September 27, 2007

Review:The Age of Innocence

The Age of Innocence
by Edith Wharton
321 pages
First Sentence:
On a January evening of the early seventies, Christine Nilsson was singing Faust at the Academy of Music in New York.


It's a bit of a boring introduction sentence, especially since the book is neither about Christine Nilsson or the Academy of Music, but Edith Wharton likes to display "pop NY culture" in her novels, perhaps as a way of saying, "Hey, I'm one of one Old NY. I know your trends and tastes." Edith Wharton was born into New York's elite. And she despised it and what it represented.

Our story opens with the formal announcement of the engagement of Newland Archer and his beloved, May Welland, and the introduction of a would be scandal, May's cousin Countess Ellen Olenska's recent fleeing from her dastardly husband. We never find out what exactly her husband has done but it is common knowledge that he is a scoundrel and she had every right to leave to protect herself. While everyone concedes that Ellen is not to blame, society has a hard time accepting her boldness in desiring a divorce(to leave is all right but to divorce is not allowed). As Ellen is completely different than Newland's native Old New York he soon falls madly in love with her. He then must chose between love and duty.

I can't say much about Wharton's ideology without giving away the plot. The ending was a little puzzling at first(as seems to be her trademark) but with a little analysis it becomes a story that is rich with moral guidance. After reading some of Hermione Lee's thick biography about Wharton I can see that she may have been writing these novels to speak to herself as much as society. She struggled in a loveless marriage for many many years before divorcing. There was at least one man to whom she was extremely close to both before the divorce and after. There was also an affair at one point. Edith's life was very unsatisfying and depressing except for her writing.

This was the first book I've completed for the Reading the Author Challenge. It's also on my list for the Book Awards Reading Challenge. I recently purchased Summer and Short Stories by Wharton. I will try to read at least one Wharton book a month.

BTW, the picture at the top is on the cover of my B&N version of The Age of Innocence. I couldn't find a picture of the cover so I looked up the artwork(I love those colors!). I think I have found a new artist to admire. James Tissot's work is full of the beauty of the Victorian age. I will be asking for a book of his artwork for Christmas. It will snuggle nicely next to Leighton, Renoir and Waterhouse.

5 comments:

Eva said...

I enjoyed this book, but you're right about Wharton's endings. They always kind of through me for a loop.

I'm almost afraid to read Lee's bio, since I've heard Wharton had a really depressing life.
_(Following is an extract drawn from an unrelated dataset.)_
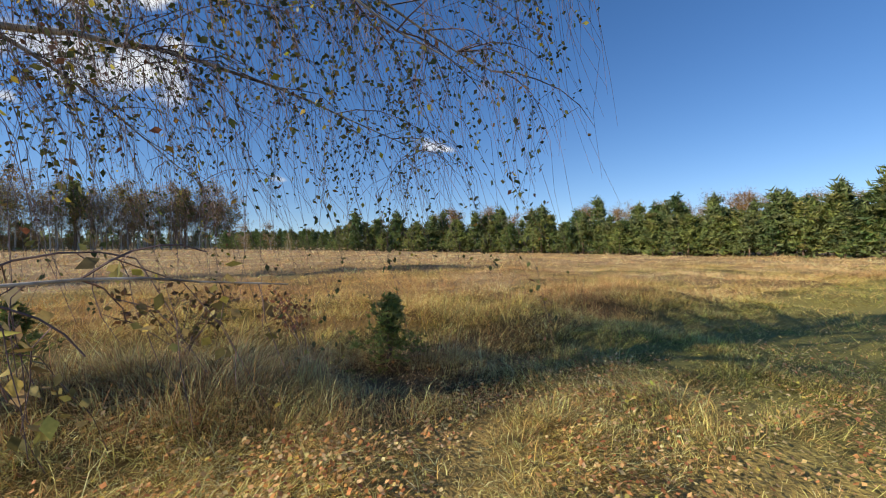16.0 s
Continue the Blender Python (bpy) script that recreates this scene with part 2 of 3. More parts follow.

I tend to avoid books that make me sad-I'm a wimp!

Petunia said...

Eva-I have found Lee's biography very interesting so far but it's really dealt more with the socio-economic atmosphere of Wharton's environments and only a little with her relationships up to page 200. It's not a biography written like any other I've ever read before.

Trish said...

I'm glad to see this review because I need to read this book soon (for Book Awards and Decades) and after Howards End I'm really dreading it. Funny how one book can do that. And thanks for including some of the background information--sometimes that helps put things into context.

Petunia said...

I am fascinated by the background info. on whatever I've read. It makes a work more significant, at least in my mind.

You may want to read something fun before starting this one. The details can bog one down.

verbivore said...

This is one Wharton I have never read and it sounds like it sets up an interesting dilemma. It also does seem like Wharton wrote her books to help sort out her own marriage - but she comes up with some interesting conclusions.